The mechanism of the draws for each round was as follows:
- In the draw for the quarter-final, the four group winners were seeded, and the four group runners-up were unseeded. The seeded teams were drawn against the unseeded teams, with the seeded teams hosting the second leg.
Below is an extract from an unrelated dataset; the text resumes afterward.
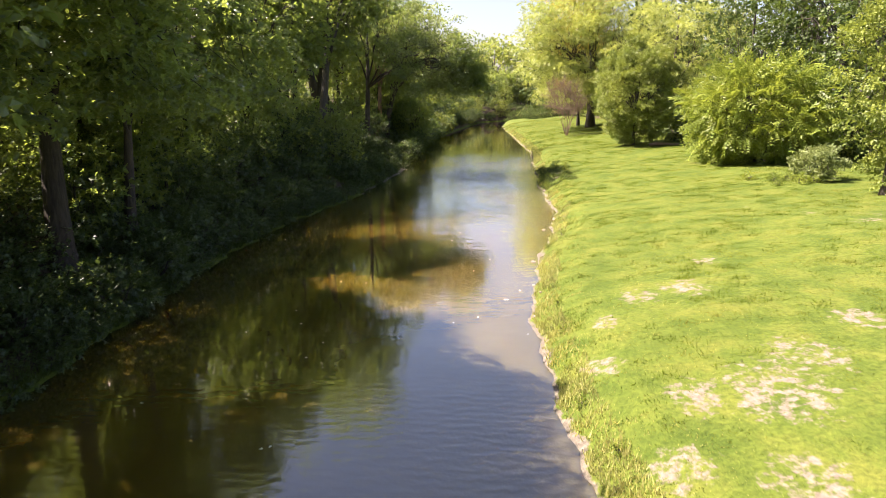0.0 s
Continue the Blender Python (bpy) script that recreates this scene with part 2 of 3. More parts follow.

Teams from the same group or the same association could not be drawn against each other.
- In the draws for the quarter-finals onwards, there were no seedings, and teams from the same group or the same association could be drawn against each other.

==Schedule==
The schedule was as follows (all draws were held at the Damansara Performing Arts Centre in Petaling Jaya).

| Round | Draw date and time | First leg | Second leg |
| Quarter-finals | 22 July 2019, 11:00 UTC+8 | 21–22 & 25 September 2019 | 28–29 September 2019 |
| Semi-finals | 19 October 2019 | 26 October 2019 |
| Final | 2 November 2019 at Bukit Jalil National Stadium, Kuala Lumpur |  |

==Quarter-finals==
The first legs were played on 21, 22 and 25 September, and the second legs were played on 28 and 29 September 2019.

| Team 1 | Agg.Tooltip Aggregate score | Team 2 | 1st leg | 2nd leg |
|---|---|---|---|---|
| Terengganu | 1–5 | Johor Darul Ta'zim | 0–1 | 1–4 |
| Melaka United | 1–6 | Pahang | 0–3 | 1–3 |
| Perak | 2–3 | Selangor | 1–0 | 1–3 |
| PKNP | 2–6 | Kedah | 1–2 | 1–4 |

===Matches===
- First leg
21 September 2019
Terengganu 0-1 Johor Darul Ta'zim
  Johor Darul Ta'zim: Diogo 22'
- Second leg
28 September 2019
Johor Darul Ta'zim 4-1 Terengganu
  Johor Darul Ta'zim: Cabrera 16' (pen.), 39', Safawi 22', 36'
  Terengganu: Tuck 45'
Johor Darul Ta'zim won 5−1 on aggregate.
----
- First leg
22 September 2019
Melaka United 0-3 Pahang
  Pahang: Lazarus 56', Zaharulnizam 58', Nwakaeme 61'
- Second leg
29 September 2019
Pahang 3-1 Melaka United
  Pahang: Lazarus 41', Nwakaeme 65', 76'
  Melaka United: Nazrin 54'
Pahang won 6−1 on aggregate.
----
- First leg
22 September 2019
Perak 1-0 Selangor
  Perak: Brendan 13'
- Second leg
29 September 2019
Selangor 3-1 Perak
  Selangor: Syazwan 33', Khyril 45', 68'
  Perak: Brendan 83'
Selangor won 3−2 on aggregate.
----
- First leg
25 September 2019
PKNP 1-2 Kedah
  PKNP: Yashir 37'
  Kedah: Rodríguez 50', Rowley 73'
- Second leg
29 September 2019
Kedah 4-1 PKNP
  Kedah: Farhan 24', Bauman 25', Rowley 72', Fayadh 90'
  PKNP: Mukhairi 80'
Kedah won 6−2 on aggregate.

==Semi-finals==
The first legs were played on 19 October, and the second legs were played on 26 October 2019.

| Team 1 | Agg.Tooltip Aggregate score | Team 2 | 1st leg | 2nd leg |
|---|---|---|---|---|
| Kedah | 8–8 (a) | Pahang | 3–3 | 5–5 (a.e.t.) |
| Johor Darul Ta'zim | 5–1 | Selangor | 2–1 | 3–0 |

===Matches===
- First leg
19 October 2019
Kedah 3-3 Pahang
  Kedah: Rodríguez 32', 40' (pen.), Zaquan
  Pahang: Zaharulnizam 13', Nwakaeme 26' (pen.), Azam 72'
- Second leg
26 October 2019
Pahang 5-5 Kedah
  Pahang: Nwakaeme 33', Lazarus 71', 75', Goulon 112' (pen.)
  Kedah: Rodríguez 8', 117', Bauman 55', Baddrol 85', Alves 93'
8−8 on aggregate. Kedah won on away goals.
----
- First leg
19 October 2019
Johor Darul Ta'zim 2-1 Selangor
  Johor Darul Ta'zim: Syafiq 15', Velázquez 50'
  Selangor: Ifedayo 18'
- Second leg
26 October 2019
Selangor 0-3 Johor Darul Ta'zim
  Johor Darul Ta'zim: Safawi 25', 46', 51'
Johor Darul Ta'zim won 5−1 on aggregate.

==Final==

The final was played on 2 November 2019 at the Bukit Jalil National Stadium in Kuala Lumpur.